Sunday, 17 May 2015
Bad Break by Philippe Riche Review
Bad Break starts out interestingly as a mysterious man with bandages on his face searches for his wrecked car in a scrapyard run by a blind man, who’s busy drowning kittens. In the car is his locked briefcase and heavily tattooed men with guns are after him. What’s in the briefcase and why is he being hunted for it? Sounds promising, no?
Disappointingly, things go downhill right after the first act is over. Philippe Riche, who writes and draws Bad Break, turns out to be a really lousy storyteller because this isn’t the most complicated story, he just makes it really hard to follow.

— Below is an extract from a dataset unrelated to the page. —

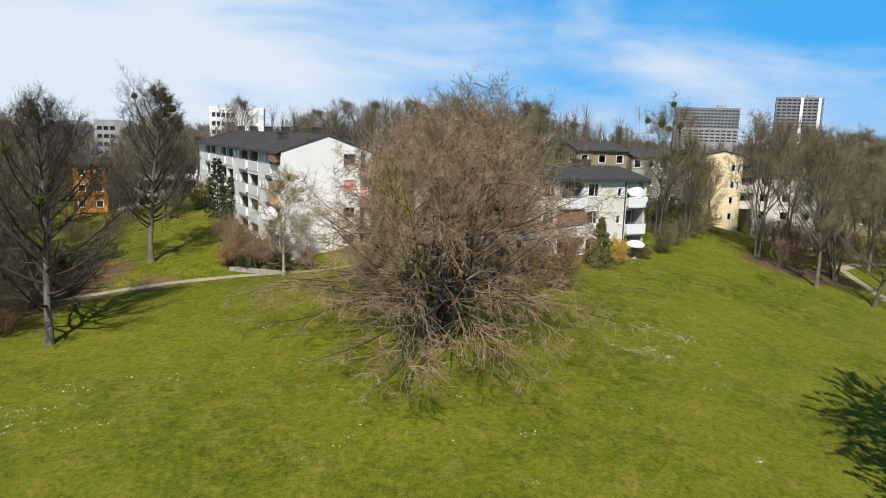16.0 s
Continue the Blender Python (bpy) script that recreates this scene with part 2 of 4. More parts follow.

Besides the bandaged man - who turns out to be an antiques dealer - a junkyard worker and a porn star join him in a quest to uncover SOMETHING that was valuable between a tattooist and his prostitute girlfriend. Two storylines: the present and the past. Should be easy enough to jump from one to the next. And yet I was never really clear what the purpose of all of this nonsense was.
A group of guys were tattooed, something to do with a map, skulls, a statue - obviously Riche is going for mystery but he’s also revealing all by the end. And it’s not a good sign that when he lays all his cards on the table, you’re still left baffled as to what he was driving at.
It doesn’t help that it’s not really convincing that the characters would simply drop everything in their lives to join the antiques dealer on his caper. The junkyard worker just ups and leaves, as does the porn star, when they’ve known this antiques dealer for a handful of minutes!
I think Riche was going for a grown-up version of a Tintin adventure but it’s neither as interesting nor as coherent as anything Herge created. Parts of it were ok though, like the tattooist and the prostitute’s relationship, seeing how it started right until the end. It’s just that the various parts never synced up into a pleasing whole.
Art-wise, it’s black and white and the digital art felt very rushed and sketchy - though maybe it’s the book’s production that gives it that artificial look and maybe it wasn’t digitally produced. He does do facial expressions very well with minimal lines in every panel which is impressive.
Usually French comics, or any nationality really, translated into English tend to be great because the publisher thinks it’ll grab readers in a new market; sadly, this is not one of these. Bad Break is a tedious mess of a mystery adventure that needed to be a lot more focused to be even a halfway decent read.